- THE REQUEST
Look at the data below and print exactly the lines from its first line through the line with "jx, jy, jz = -0.108, 0.409, 1.022"; the pictures stay out of the copy.

- RECORDED DATA
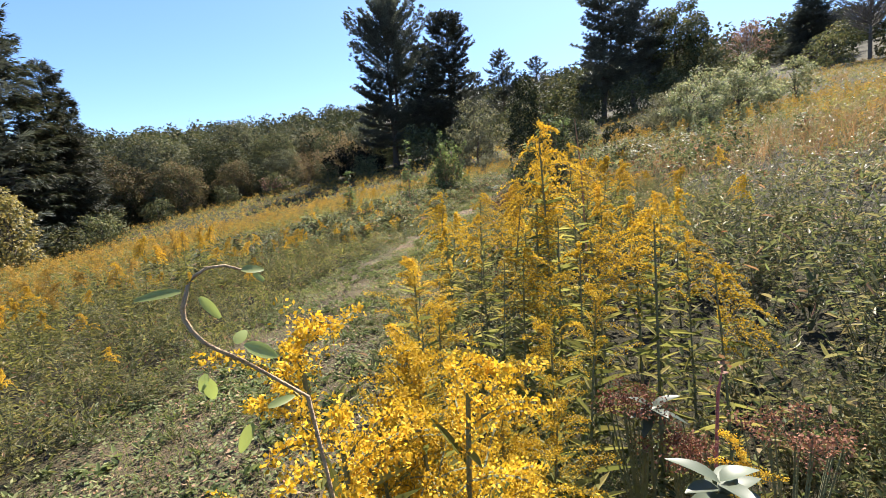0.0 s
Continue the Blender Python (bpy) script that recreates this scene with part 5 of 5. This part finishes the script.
def start_vine():
    """A vine that hooks back on itself, its joint with three leaves hanging in the air before the goldenrods."""
    jx, jy, jz = -0.108, 0.409, 1.022

    def at(u, v, out=0.0):
        return (jx + 0.87 * u - 0.3 * out, jy + 0.46 * u + 0.6 * out, jz + v)

    ob = thing("climbing_vine", "twining brown vine with curled green leaves over the goldenrod", "vine")
    hook = [at(0.0182, 0.0072), at(0.0125, 0.0096), at(0.0062, 0.0094), at(0.0015, 0.0068), at(-0.001, 0.0035), at(-0.0022, -0.0008)]
    part("tendril", tube(hook, np.linspace(0.0006, 0.0008, 6), 0, 6), M_VSTEM, ob, flat=False)
    stem = [at(-0.0022, -0.0006), at(-0.0035, -0.0045), at(-0.0036, -0.0085), at(-0.0016, -0.0135), at(0.0018, -0.0185), at(0.0055, -0.0225, 0.003), at(0.015, -0.03, 0.006), at(0.04, -0.055, 0.02), at(0.06, -0.2, 0.05)]
    x, y, z = stem[-1]
    stem.append((x, y, float(land(x, y)) - 0.01))
    part("stem", tube(stem, 0.0009, 0, 6), M_VSTEM, ob, flat=False)
    for b, w, ln, wd in (((0.0182, 0.0072), (1.0, -0.05, 0.1), 0.0125, 0.0042), ((0.0225, 0.0052), (0.75, -0.65, 0.1), 0.0075, 0.002), ((-0.0035, 0.0018), (-1.0, 0.02, -0.3), 0.0215, 0.0042), ((0.0025, -0.0012), (0.56, -0.8, 0.0), 0.0165, 0.0042),
                         ((0.016, -0.0225), (0.82, -0.5, 0.2), 0.0225, 0.008), ((0.013, -0.0215), (0.5, 0.5, 0.5), 0.010, 0.006), ((0.002, -0.033), (0.05, -1.0, 0.2), 0.0145, 0.0065), ((0.0015, -0.031), (-0.35, -0.7, -0.2), 0.010, 0.004),
                         ((0.016, -0.055), (-0.5, -0.85, 0.3), 0.022, 0.0065), ((0.022, -0.05), (0.9, 0.1, 0.4), 0.018, 0.004)):
        part("leaf", big_leaf(at(*b), (0.87 * w[0] - 0.3 * w[2], 0.46 * w[0] + 0.6 * w[2], w[1]), ln * 0.68, wd * 0.6, 0.15, up=(0.25, -0.8, 0.55)), M_VLEAF, ob, flat=False)


start_vine()


def whorl(x, y, ztop, n, size, seed):
    g = np.random.default_rng(seed)
    z0 = float(land(x, y))
    ob = thing("broad_leaf_herb", "herb with a rosette of broad pale glossy leaves", "herb", Matrix.Translation((x, y, z0)), "broad-leaf herbs at the start")
    h = ztop - z0
    part("stem", tube([(0, 0, 0), (0.01, 0, h * 0.5), (0, 0.01, h)], [0.003, 0.0028, 0.002], 0, 6), M_STEM, ob, flat=False)
    for k in range(n):
        a = k * 2.4 + g.normal(0, 0.2)
        up = np.interp(k, [0, n], [0.7, -0.2]) + g.normal(0, 0.12)
        part("leaf", big_leaf((0, 0, h - 0.0018 * k), (math.cos(a), math.sin(a), up), size * g.uniform(0.75, 1.15), size * 0.42, g.uniform(0.25, 0.55)), M_SILVERLEAF, ob, flat=False)


whorl(0.228, 0.66, 0.765, 13, 0.043, 1)
whorl(0.24, 0.84, 0.755, 9, 0.036, 2)


def seed_head(x, y, ztop, seed):
    g = np.random.default_rng(seed)
    z0 = float(land(x, y))
    h = ztop - z0
    ob = thing("seed_head_herb", "withered herb with flat reddish-brown seed heads", "herb", Matrix.Translation((x, y, z0)), "seed heads at the start")
    bits = [tube([(0, 0, 0), (0.01, 0.01, h * 0.7)], [0.005, 0.004], 0, 5)]
    tips = []
    for k in range(16):
        a, o = g.uniform(0, 6.28), g.uniform(0.005, 0.05)
        e = np.array([math.cos(a) * o, math.sin(a) * o, h - o * o * 4 + g.normal(0, 0.006)])
        bits.append(tube(np.array([(0.01, 0.01, h * 0.7), e]), [0.002, 0.001], 0, 3))
        tips.append(e + g.normal(0, 0.008, (70, 3)) * (1, 1, 0.6))
    part("stem", gather(bits), M_STEM, ob, kind="stuff")
    part("seed_fluff", flecks(np.concatenate(tips), 0.0019, 0, g), M_SEED, ob, kind="stuff")


for k, (x, y, z) in enumerate([(0.225, 0.86, 0.765), (0.335, 0.72, 0.785), (0.26, 0.80, 0.72)]):
    seed_head(x, y, z, 40 + k)


def start_weeds():
    """Low leafy weeds that fill the slope under the first goldenrods."""
    g = np.random.default_rng(93)
    first = []
    for i in range(46):
        x, y = g.uniform(0.2, 1.25), g.uniform(0.62, 1.75)
        h = g.uniform(0.42, 0.6) * (1.0 if y > 0.9 else 0.85)
        m = Matrix.LocRotScale((x, y, float(land(x, y)) - 0.02), Euler((g.normal(0, 0.1), g.normal(0, 0.1), g.uniform(0, 6.28))), (h * 0.85, h * 0.85, h))
        if i < 3:
            ob = thing("leafy_weed", "dark narrow-leaved weed under the goldenrods", "weed", None, "weeds at the start")
            part("stem", only(WEED[2][i], [0]), M_STEM, ob, kind="stuff")
            part("foliage", only(WEED[2][i], [1]), M_WEED, ob, kind="stuff")
            first.append(ob)
            ob.matrix_basis = m
        else:
            src = first[i % 3]
            keep = src.matrix_basis.copy()
            src.matrix_basis = Matrix.Identity(4)
            copy_thing(src, m)
            src.matrix_basis = keep


start_weeds()


def red_stalk():
    ob = thing("pokeweed_stalk", "bare crimson herb stalk", "stalk", Matrix.Translation((0.405, 0.985, float(land(0.405, 0.985)))))
    part("stem", tube([(0, 0, 0), (0.0, 0.0, 0.60), (0.004, 0, 0.72), (0.012, 0, 0.762)], [0.003, 0.0028, 0.0025, 0.001], 0, 6), M_REDSTALK, ob, flat=False)
    part("tip", flecks(np.array([(0.015, 0, 0.765)] * 14) + np.random.default_rng(3).normal(0, 0.008, (14, 3)), 0.006, 0), M_DEAD, ob)


red_stalk()


def loose_twigs():
    """Dry arching canes in the brambles by the path."""
    g = np.random.default_rng(81)
    for k in range(120):
        x, y = (g.uniform(0.8, 1.7), g.uniform(8.9, 10.5)) if k % 2 else (g.uniform(0.9, 2.6), g.uniform(7.6, 12.4))
        if lane_gap(x, y) < 0.3 or track_gap(x, y) < 0.8:
            continue
        a, ln, h = g.uniform(0, 6.28), g.uniform(0.4, 1.0), g.uniform(0.4, 0.8)
        t = np.linspace(0, 1, 12)
        p = np.stack([np.cos(a) * ln * t, np.sin(a) * ln * t, h * np.sin(t * 2.4)], -1)
        ob = thing("dry_cane", "bare reddish-brown bramble cane arching over", "cane", Matrix.Translation((x, y, float(land(x, y)))), "dry canes by the bush")
        part("stem", tube(p, np.linspace(0.0035, 0.001, 12), 0, 5), M_CANE, ob, flat=False)


loose_twigs()


def red_leaves():
    g = np.random.default_rng(82)
    for k in range(18):
        x, y = g.uniform(2.6, 5.5), g.uniform(15.5, 21.0)
        if lane_gap(x, y) < 0.35:
            continue
        z = float(land(x, y))
        ob = thing("red_leaf_sprig", "sprig of scarlet autumn leaves among brambles", "leaves", Matrix.Translation((x, y, z)), "scarlet sprigs")
        h = g.uniform(0.55, 0.8)
        part("stem", tube([(0, 0, 0), (0.02, 0, h)], [0.003, 0.002], 0, 4), M_CANE, ob)
        n = 5
        part("foliage", leaves(np.tile([(0.02, 0, h)], (n, 1)) + g.normal(0, 0.02, (n, 3)), g.normal(0, 1, (n, 3)), 0.045, 0.026, g=g), M_RED, ob)


red_leaves()


def turned_leaves():
    """Single yellowed leaves caught in the weeds."""
    for x, y, up, ln in ((0.74, 7.35, 0.42, 0.05), (1.02, 7.9, 0.5, 0.05)):
        z = float(land(x, y))
        ob = thing("yellowed_leaf", "single yellowed leaf on a thin stalk in the weeds", "leaf", Matrix.Translation((x, y, z)), "yellowed leaves in the weeds")
        part("stalk", tube([(0, 0, 0), (0.01, 0.01, up)], [0.002, 0.0012], 0, 4), M_CANE, ob, flat=False)
        part("blade", big_leaf((0.01, 0.01, up), (-0.5, -0.6, 0.1), ln, ln * 0.55, 0.2), M_FALLEN, ob, flat=False)


turned_leaves()


def dead_stalk():
    """Tall withered stem standing above the goldenrods."""
    x, y = 0.9, 3.5
    z = float(land(x, y))
    ob = thing("dead_stalk", "tall bare reddish-brown stalk above the goldenrods", "stalk", Matrix.Translation((x, y, z)))
    part("stem", tube([(0.02, 0, 0), (0.01, 0, 0.6), (0.0, 0, 1.0), (-0.03, 0, 1.33)], [0.006, 0.0055, 0.005, 0.003], 0, 6), M_CANE, ob, flat=False)
    part("side_twig", tube([(0.0, 0, 1.0), (0.03, 0.01, 1.08), (0.04, 0.01, 1.15)], [0.003, 0.002, 0.001], 0, 5), M_CANE, ob, flat=False)


dead_stalk()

- SOLUTION TO THIS PROBLEM
0.0 s
Continue the Blender Python (bpy) script that recreates this scene with part 5 of 5. This part finishes the script.
def start_vine():
    """A vine that hooks back on itself, its joint with three leaves hanging in the air before the goldenrods."""
    jx, jy, jz = -0.108, 0.409, 1.022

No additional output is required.